I am writing a network service and considering using TBB instead of the traditional approach to handle threads myself (I'm a TBB newbie).
The service will essentially receive items that will need to be parsed, processed (with potential CPU-intensive calculation (secure hash) being performed on some of them) and then stored in a database.
I'm curious if somebody has suggestions as to which components of the TBB should be used to implement something like this efficiently.
My initial thought was to store the incoming items in a queue, and then pull the items off the queue in a fifo manner (though the ordering isn't important as long as there is no backlog) and process them in parallel.

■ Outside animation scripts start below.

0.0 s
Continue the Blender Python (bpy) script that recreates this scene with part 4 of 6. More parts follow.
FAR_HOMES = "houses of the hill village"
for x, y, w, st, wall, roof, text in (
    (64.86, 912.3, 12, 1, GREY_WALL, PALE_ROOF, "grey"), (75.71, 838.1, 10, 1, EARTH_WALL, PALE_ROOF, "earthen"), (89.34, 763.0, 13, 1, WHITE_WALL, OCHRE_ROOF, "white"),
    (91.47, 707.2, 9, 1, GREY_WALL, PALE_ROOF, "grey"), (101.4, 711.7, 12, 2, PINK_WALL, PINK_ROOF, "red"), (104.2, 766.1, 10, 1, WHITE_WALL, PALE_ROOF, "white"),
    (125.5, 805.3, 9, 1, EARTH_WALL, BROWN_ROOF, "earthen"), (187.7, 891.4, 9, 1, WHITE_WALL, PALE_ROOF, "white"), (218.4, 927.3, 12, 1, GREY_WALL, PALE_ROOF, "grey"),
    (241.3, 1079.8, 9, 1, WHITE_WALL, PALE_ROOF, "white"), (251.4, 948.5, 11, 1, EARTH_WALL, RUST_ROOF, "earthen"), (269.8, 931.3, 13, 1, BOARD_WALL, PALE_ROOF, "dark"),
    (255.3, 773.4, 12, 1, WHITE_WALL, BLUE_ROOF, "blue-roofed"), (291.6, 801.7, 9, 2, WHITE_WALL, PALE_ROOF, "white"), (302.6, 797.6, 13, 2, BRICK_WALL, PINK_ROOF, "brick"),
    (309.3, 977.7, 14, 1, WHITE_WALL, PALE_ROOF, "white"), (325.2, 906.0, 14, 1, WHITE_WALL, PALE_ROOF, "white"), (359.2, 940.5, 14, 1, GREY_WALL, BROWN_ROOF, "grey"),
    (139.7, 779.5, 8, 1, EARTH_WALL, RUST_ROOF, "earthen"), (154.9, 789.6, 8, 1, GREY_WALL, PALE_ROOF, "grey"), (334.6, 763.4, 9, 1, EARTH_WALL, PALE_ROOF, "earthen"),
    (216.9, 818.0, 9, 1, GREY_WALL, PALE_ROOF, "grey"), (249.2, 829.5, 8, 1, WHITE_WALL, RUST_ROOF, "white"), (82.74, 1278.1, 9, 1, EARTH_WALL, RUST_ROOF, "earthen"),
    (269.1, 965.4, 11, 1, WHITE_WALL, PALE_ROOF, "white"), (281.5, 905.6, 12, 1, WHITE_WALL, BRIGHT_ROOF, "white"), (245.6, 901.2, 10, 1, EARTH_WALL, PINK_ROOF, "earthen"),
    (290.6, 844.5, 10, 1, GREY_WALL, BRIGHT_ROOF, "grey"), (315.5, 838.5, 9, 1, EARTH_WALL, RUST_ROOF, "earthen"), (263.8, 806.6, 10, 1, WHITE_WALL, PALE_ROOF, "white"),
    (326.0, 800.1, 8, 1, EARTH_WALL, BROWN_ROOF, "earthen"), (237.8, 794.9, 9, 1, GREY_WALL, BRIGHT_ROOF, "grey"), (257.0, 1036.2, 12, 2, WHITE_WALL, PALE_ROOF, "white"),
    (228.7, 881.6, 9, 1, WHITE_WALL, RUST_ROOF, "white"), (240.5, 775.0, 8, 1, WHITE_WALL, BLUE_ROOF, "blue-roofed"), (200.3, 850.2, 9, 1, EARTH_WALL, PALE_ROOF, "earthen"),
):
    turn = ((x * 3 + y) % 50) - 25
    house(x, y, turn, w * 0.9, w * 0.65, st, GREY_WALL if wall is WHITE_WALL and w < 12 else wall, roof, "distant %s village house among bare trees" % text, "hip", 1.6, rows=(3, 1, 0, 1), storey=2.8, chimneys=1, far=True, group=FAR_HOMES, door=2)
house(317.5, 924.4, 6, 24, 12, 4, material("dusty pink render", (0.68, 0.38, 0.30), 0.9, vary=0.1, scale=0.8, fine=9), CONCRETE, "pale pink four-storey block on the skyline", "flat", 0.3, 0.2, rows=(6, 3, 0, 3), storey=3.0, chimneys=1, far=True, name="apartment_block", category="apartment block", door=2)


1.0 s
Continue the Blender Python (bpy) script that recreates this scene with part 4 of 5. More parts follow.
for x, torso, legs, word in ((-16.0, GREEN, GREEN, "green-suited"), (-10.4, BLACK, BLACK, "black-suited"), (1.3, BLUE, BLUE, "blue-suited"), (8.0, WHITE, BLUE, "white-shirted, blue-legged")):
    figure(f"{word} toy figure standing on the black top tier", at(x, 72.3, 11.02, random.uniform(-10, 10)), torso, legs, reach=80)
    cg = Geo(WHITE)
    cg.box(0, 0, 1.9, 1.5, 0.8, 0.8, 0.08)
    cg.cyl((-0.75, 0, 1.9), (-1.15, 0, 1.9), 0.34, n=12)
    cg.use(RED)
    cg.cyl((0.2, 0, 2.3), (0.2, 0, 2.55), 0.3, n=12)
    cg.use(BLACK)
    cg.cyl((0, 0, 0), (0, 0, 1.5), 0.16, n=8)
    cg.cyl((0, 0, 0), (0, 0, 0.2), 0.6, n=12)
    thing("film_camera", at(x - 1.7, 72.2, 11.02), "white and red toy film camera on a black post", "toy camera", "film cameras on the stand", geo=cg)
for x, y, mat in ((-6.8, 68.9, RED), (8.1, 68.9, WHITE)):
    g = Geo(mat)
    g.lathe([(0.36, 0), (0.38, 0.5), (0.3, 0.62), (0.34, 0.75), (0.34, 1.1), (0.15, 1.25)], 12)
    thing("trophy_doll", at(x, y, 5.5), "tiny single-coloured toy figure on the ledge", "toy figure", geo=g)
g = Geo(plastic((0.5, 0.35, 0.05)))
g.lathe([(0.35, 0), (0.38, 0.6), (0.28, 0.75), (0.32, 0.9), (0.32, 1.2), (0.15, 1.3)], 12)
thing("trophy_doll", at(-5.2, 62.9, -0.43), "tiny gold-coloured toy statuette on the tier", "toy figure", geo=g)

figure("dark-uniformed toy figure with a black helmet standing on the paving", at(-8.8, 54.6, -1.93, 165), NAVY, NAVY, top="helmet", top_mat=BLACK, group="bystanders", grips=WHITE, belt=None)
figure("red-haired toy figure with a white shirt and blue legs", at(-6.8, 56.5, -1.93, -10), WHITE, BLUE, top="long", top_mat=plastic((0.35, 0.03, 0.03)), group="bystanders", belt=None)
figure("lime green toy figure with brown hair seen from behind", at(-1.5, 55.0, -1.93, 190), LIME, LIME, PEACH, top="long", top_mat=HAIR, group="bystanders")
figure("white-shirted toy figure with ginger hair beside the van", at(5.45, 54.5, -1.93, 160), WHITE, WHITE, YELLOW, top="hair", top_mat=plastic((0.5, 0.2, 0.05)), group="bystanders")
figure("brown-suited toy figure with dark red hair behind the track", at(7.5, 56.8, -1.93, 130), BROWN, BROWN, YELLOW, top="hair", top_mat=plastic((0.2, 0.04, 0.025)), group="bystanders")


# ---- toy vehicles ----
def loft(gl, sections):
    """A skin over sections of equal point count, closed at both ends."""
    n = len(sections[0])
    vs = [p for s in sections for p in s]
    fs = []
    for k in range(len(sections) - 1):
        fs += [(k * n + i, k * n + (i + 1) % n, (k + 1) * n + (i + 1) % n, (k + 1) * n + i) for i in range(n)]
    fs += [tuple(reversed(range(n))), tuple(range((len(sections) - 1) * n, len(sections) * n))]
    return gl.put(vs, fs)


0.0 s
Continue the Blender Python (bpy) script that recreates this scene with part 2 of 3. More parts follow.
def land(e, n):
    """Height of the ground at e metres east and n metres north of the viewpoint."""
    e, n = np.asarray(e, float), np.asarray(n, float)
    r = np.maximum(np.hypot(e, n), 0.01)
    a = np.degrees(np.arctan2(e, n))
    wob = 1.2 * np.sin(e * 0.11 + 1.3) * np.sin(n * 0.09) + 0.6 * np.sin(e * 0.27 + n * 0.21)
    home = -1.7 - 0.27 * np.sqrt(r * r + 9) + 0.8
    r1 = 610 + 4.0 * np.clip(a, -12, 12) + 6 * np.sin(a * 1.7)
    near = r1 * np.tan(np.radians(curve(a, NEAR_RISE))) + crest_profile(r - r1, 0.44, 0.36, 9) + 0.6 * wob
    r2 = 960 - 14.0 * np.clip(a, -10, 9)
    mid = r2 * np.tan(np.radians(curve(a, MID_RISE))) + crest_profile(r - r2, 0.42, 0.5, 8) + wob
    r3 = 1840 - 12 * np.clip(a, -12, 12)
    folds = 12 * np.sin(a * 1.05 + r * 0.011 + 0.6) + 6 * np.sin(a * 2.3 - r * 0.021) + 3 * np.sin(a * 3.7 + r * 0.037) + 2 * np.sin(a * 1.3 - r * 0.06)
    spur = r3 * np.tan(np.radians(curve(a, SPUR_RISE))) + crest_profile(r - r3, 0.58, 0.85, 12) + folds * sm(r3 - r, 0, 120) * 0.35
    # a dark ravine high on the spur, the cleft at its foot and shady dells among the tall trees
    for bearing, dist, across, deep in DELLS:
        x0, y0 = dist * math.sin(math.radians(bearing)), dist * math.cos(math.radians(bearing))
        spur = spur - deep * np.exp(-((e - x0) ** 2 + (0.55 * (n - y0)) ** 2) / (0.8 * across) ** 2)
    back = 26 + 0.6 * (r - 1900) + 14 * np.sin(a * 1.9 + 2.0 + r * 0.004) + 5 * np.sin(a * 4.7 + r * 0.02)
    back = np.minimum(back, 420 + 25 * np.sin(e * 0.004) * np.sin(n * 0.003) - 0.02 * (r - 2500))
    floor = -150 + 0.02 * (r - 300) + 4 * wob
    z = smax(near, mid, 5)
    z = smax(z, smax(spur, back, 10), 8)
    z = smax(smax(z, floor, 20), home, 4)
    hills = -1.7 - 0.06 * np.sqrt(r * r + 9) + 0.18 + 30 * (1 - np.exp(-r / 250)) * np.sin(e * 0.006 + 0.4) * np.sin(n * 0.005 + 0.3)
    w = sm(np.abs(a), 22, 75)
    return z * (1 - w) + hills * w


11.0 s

Since the items will go through stages (parse, calculate, store), a pipeline seems suitable for that. I have been experimenting with a pipeline already, I'm having difficulty understanding how to use it when the input is a stream of data vs. a fixed set of data. If the first filter returns NULL (as would be the case when there is no more data at the moment), the pipeline just ends?
I imagine that this must be common application of the TBB, and was curious if some examples, templates exist for this?
Yes, that should definitely help. I will study that later today to see if I can adapt to meet my needs. In the meantime, how would the example need to be adapted so that processing doesn't stop when the queue is empty? It should just wait and continue as soon as there are items in the queue ... ?
To not stop the pipeline if more data are expected to arrive from an external source, the input filter needs to wait for that data. If you already use concurrent_queue as the input source, the easiest way is probably to switch to concurrent_bounded_queue which have a blocking pop() method.
Be aware however that when the pipeline is blocked in the input filter, one thread (the one that started the pipeline) can be busy-waiting. A new flow graph API does not have this issue, and it can be used to build a pipeline as well (though it will require more things to be coded explicitly, compared to pipeline).